● **MATERIAL**
=-=-=

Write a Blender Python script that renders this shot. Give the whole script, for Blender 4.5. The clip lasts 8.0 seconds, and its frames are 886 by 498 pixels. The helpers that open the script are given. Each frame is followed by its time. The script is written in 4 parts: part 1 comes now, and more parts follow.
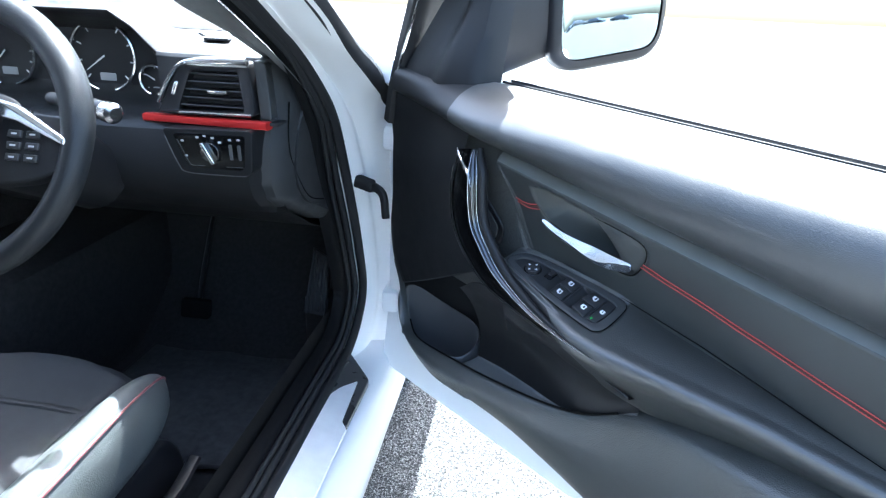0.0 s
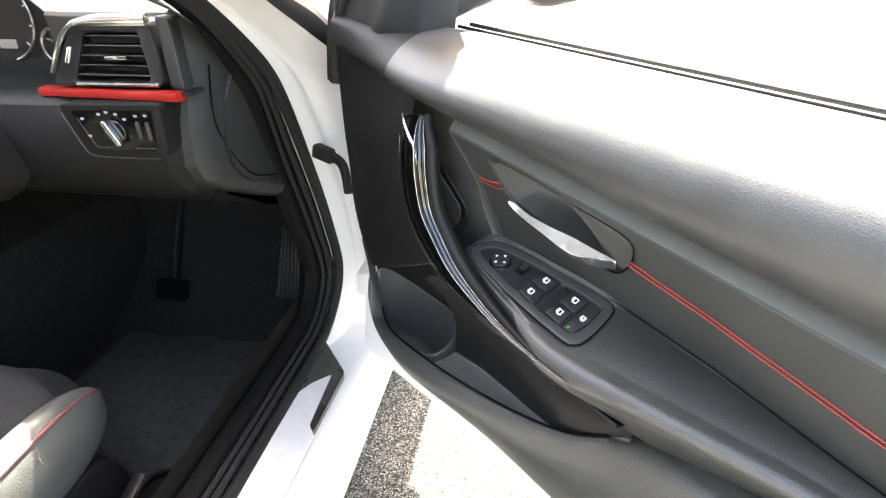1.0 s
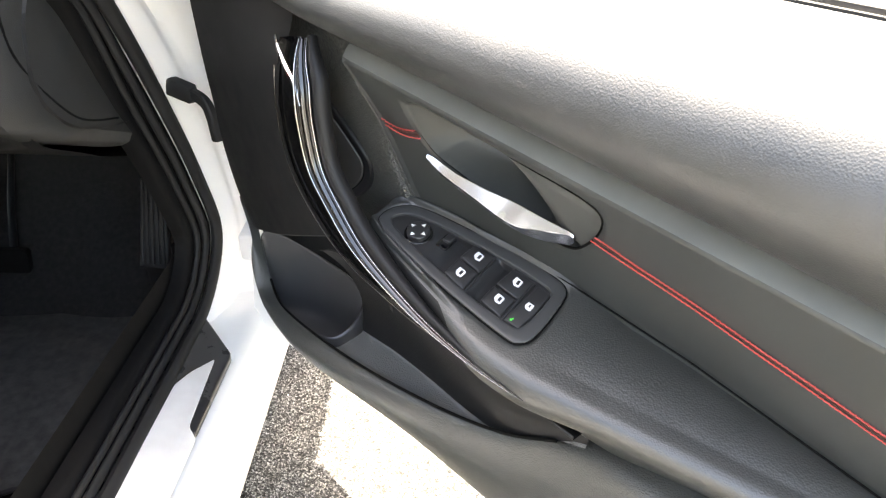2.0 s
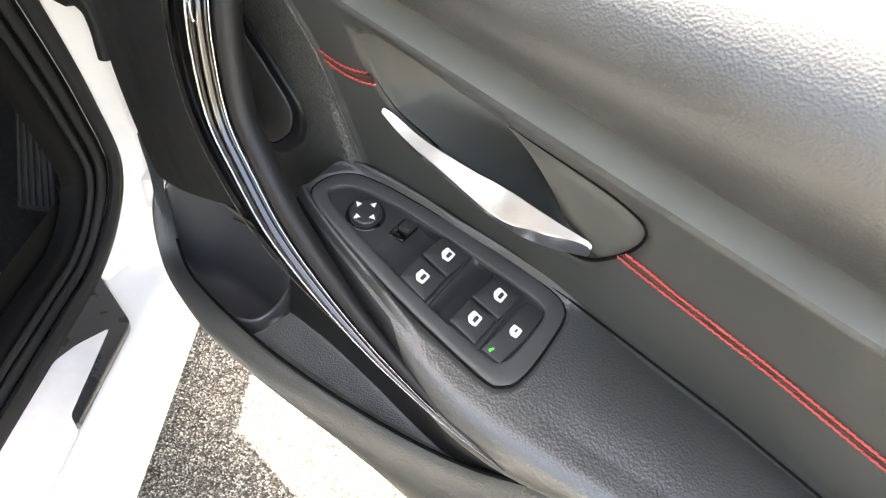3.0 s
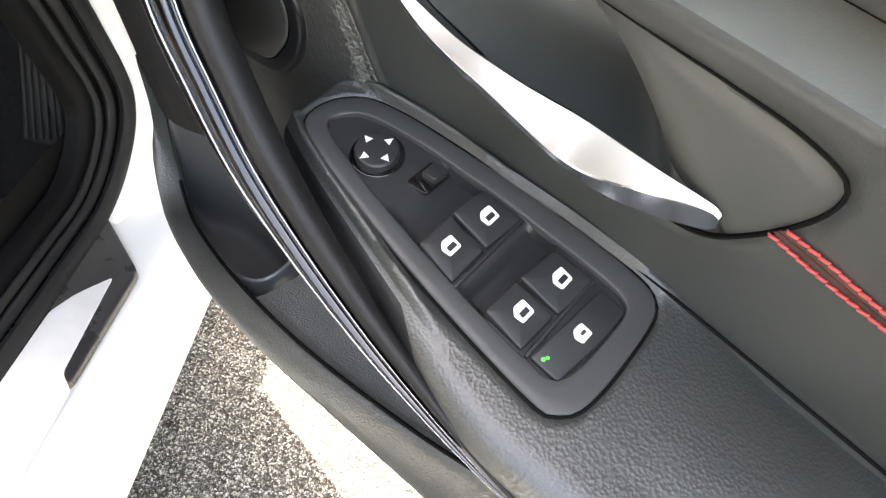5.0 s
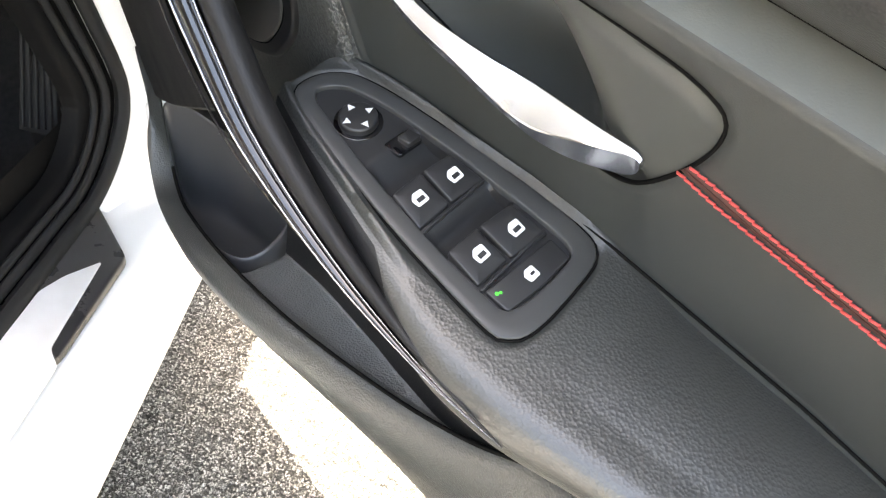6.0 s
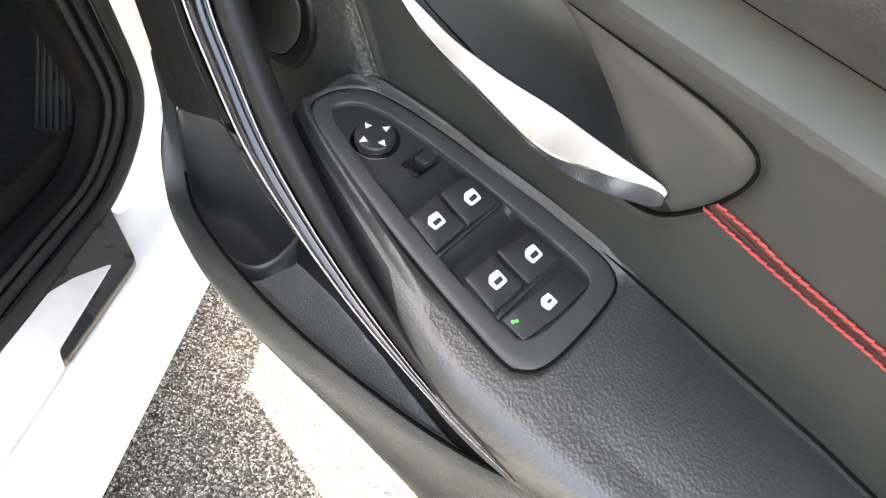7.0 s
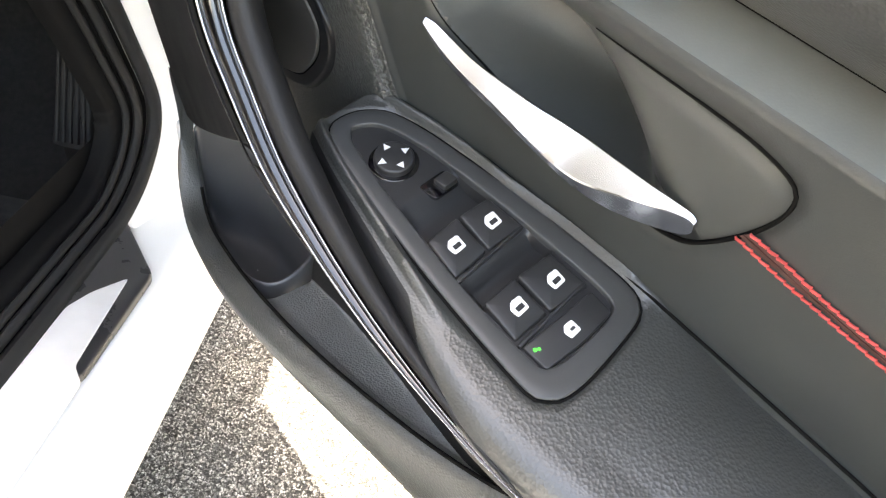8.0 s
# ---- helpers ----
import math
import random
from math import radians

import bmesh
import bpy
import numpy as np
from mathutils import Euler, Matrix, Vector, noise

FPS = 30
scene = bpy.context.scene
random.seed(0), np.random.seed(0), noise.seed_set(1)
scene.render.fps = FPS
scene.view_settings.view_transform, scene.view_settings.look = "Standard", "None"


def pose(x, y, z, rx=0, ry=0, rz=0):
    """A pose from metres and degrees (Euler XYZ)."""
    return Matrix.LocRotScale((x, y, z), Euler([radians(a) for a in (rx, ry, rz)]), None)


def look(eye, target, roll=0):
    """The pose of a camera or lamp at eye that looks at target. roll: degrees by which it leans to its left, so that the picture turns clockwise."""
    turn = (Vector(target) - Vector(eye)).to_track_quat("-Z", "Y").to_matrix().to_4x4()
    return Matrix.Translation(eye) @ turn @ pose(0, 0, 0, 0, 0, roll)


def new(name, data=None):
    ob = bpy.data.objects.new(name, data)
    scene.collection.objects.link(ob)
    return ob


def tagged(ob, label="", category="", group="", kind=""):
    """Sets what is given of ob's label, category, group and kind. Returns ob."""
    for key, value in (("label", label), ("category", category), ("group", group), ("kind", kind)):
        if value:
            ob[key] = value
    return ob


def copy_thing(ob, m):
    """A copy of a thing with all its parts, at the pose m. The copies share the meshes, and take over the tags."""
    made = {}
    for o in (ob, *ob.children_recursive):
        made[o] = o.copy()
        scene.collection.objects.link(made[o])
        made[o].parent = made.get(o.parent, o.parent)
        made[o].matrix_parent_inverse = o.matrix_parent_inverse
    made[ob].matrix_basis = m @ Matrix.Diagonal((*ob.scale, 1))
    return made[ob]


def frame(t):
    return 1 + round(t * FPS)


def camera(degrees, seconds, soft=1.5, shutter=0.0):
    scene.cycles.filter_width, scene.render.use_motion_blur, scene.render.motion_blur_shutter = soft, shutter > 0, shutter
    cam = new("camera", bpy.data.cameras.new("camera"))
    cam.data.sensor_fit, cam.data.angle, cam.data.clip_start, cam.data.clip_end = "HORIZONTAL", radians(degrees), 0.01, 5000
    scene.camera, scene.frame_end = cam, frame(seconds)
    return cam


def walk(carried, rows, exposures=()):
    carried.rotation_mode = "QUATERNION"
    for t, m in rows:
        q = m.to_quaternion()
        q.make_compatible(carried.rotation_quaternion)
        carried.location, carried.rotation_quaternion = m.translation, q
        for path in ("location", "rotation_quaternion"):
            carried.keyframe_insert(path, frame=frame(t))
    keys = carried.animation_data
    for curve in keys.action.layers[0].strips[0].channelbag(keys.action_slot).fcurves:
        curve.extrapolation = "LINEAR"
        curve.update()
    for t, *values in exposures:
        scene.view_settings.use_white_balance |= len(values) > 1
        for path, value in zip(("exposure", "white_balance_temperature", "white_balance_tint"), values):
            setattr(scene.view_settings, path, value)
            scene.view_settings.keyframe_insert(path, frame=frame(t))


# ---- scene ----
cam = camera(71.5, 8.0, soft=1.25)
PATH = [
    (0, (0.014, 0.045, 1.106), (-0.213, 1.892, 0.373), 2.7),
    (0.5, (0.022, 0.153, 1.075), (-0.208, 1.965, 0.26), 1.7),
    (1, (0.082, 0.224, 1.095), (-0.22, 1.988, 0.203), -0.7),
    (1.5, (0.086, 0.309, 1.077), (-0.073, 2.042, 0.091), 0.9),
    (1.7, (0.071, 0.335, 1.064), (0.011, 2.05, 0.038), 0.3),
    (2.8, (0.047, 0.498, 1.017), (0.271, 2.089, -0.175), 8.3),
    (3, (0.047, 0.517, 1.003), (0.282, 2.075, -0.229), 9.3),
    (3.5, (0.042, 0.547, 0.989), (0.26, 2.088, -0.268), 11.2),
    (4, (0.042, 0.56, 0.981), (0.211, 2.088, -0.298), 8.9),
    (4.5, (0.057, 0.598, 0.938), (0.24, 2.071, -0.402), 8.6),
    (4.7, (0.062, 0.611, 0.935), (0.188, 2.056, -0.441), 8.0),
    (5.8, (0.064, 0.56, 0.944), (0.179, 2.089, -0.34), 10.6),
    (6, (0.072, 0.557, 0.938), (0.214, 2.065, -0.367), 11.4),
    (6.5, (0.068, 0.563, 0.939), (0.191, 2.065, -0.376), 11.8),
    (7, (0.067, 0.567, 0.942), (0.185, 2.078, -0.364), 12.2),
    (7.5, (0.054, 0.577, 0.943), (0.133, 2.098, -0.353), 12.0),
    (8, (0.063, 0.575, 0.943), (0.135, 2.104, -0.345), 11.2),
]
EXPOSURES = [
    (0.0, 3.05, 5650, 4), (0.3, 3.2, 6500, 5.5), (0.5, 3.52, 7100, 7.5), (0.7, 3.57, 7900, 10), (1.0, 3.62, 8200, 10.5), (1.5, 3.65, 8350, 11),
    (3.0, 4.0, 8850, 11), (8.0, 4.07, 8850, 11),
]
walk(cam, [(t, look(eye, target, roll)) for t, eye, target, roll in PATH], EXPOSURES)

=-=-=

Write out the listing above again, exactly, but with no pictures in the copy.

Write a Blender Python script that renders this shot. Give the whole script, for Blender 4.5. The clip lasts 8.0 seconds, and its frames are 886 by 498 pixels. The helpers that open the script are given. Each frame is followed by its time. The script is written in 4 parts: part 1 comes now, and more parts follow.
0.0 s
1.0 s
2.0 s
3.0 s
5.0 s
6.0 s
7.0 s
8.0 s
# ---- helpers ----
import math
import random
from math import radians

import bmesh
import bpy
import numpy as np
from mathutils import Euler, Matrix, Vector, noise

FPS = 30
scene = bpy.context.scene
random.seed(0), np.random.seed(0), noise.seed_set(1)
scene.render.fps = FPS
scene.view_settings.view_transform, scene.view_settings.look = "Standard", "None"


def pose(x, y, z, rx=0, ry=0, rz=0):
    """A pose from metres and degrees (Euler XYZ)."""
    return Matrix.LocRotScale((x, y, z), Euler([radians(a) for a in (rx, ry, rz)]), None)


def look(eye, target, roll=0):
    """The pose of a camera or lamp at eye that looks at target. roll: degrees by which it leans to its left, so that the picture turns clockwise."""
    turn = (Vector(target) - Vector(eye)).to_track_quat("-Z", "Y").to_matrix().to_4x4()
    return Matrix.Translation(eye) @ turn @ pose(0, 0, 0, 0, 0, roll)


def new(name, data=None):
    ob = bpy.data.objects.new(name, data)
    scene.collection.objects.link(ob)
    return ob


def tagged(ob, label="", category="", group="", kind=""):
    """Sets what is given of ob's label, category, group and kind. Returns ob."""
    for key, value in (("label", label), ("category", category), ("group", group), ("kind", kind)):
        if value:
            ob[key] = value
    return ob


def copy_thing(ob, m):
    """A copy of a thing with all its parts, at the pose m. The copies share the meshes, and take over the tags."""
    made = {}
    for o in (ob, *ob.children_recursive):
        made[o] = o.copy()
        scene.collection.objects.link(made[o])
        made[o].parent = made.get(o.parent, o.parent)
        made[o].matrix_parent_inverse = o.matrix_parent_inverse
    made[ob].matrix_basis = m @ Matrix.Diagonal((*ob.scale, 1))
    return made[ob]


def frame(t):
    return 1 + round(t * FPS)


def camera(degrees, seconds, soft=1.5, shutter=0.0):
    scene.cycles.filter_width, scene.render.use_motion_blur, scene.render.motion_blur_shutter = soft, shutter > 0, shutter
    cam = new("camera", bpy.data.cameras.new("camera"))
    cam.data.sensor_fit, cam.data.angle, cam.data.clip_start, cam.data.clip_end = "HORIZONTAL", radians(degrees), 0.01, 5000
    scene.camera, scene.frame_end = cam, frame(seconds)
    return cam


def walk(carried, rows, exposures=()):
    carried.rotation_mode = "QUATERNION"
    for t, m in rows:
        q = m.to_quaternion()
        q.make_compatible(carried.rotation_quaternion)
        carried.location, carried.rotation_quaternion = m.translation, q
        for path in ("location", "rotation_quaternion"):
            carried.keyframe_insert(path, frame=frame(t))
    keys = carried.animation_data
    for curve in keys.action.layers[0].strips[0].channelbag(keys.action_slot).fcurves:
        curve.extrapolation = "LINEAR"
        curve.update()
    for t, *values in exposures:
        scene.view_settings.use_white_balance |= len(values) > 1
        for path, value in zip(("exposure", "white_balance_temperature", "white_balance_tint"), values):
            setattr(scene.view_settings, path, value)
            scene.view_settings.keyframe_insert(path, frame=frame(t))


# ---- scene ----
cam = camera(71.5, 8.0, soft=1.25)
PATH = [
    (0, (0.014, 0.045, 1.106), (-0.213, 1.892, 0.373), 2.7),
    (0.5, (0.022, 0.153, 1.075), (-0.208, 1.965, 0.26), 1.7),
    (1, (0.082, 0.224, 1.095), (-0.22, 1.988, 0.203), -0.7),
    (1.5, (0.086, 0.309, 1.077), (-0.073, 2.042, 0.091), 0.9),
    (1.7, (0.071, 0.335, 1.064), (0.011, 2.05, 0.038), 0.3),
    (2.8, (0.047, 0.498, 1.017), (0.271, 2.089, -0.175), 8.3),
    (3, (0.047, 0.517, 1.003), (0.282, 2.075, -0.229), 9.3),
    (3.5, (0.042, 0.547, 0.989), (0.26, 2.088, -0.268), 11.2),
    (4, (0.042, 0.56, 0.981), (0.211, 2.088, -0.298), 8.9),
    (4.5, (0.057, 0.598, 0.938), (0.24, 2.071, -0.402), 8.6),
    (4.7, (0.062, 0.611, 0.935), (0.188, 2.056, -0.441), 8.0),
    (5.8, (0.064, 0.56, 0.944), (0.179, 2.089, -0.34), 10.6),
    (6, (0.072, 0.557, 0.938), (0.214, 2.065, -0.367), 11.4),
    (6.5, (0.068, 0.563, 0.939), (0.191, 2.065, -0.376), 11.8),
    (7, (0.067, 0.567, 0.942), (0.185, 2.078, -0.364), 12.2),
    (7.5, (0.054, 0.577, 0.943), (0.133, 2.098, -0.353), 12.0),
    (8, (0.063, 0.575, 0.943), (0.135, 2.104, -0.345), 11.2),
]
EXPOSURES = [
    (0.0, 3.05, 5650, 4), (0.3, 3.2, 6500, 5.5), (0.5, 3.52, 7100, 7.5), (0.7, 3.57, 7900, 10), (1.0, 3.62, 8200, 10.5), (1.5, 3.65, 8350, 11),
    (3.0, 4.0, 8850, 11), (8.0, 4.07, 8850, 11),
]
walk(cam, [(t, look(eye, target, roll)) for t, eye, target, roll in PATH], EXPOSURES)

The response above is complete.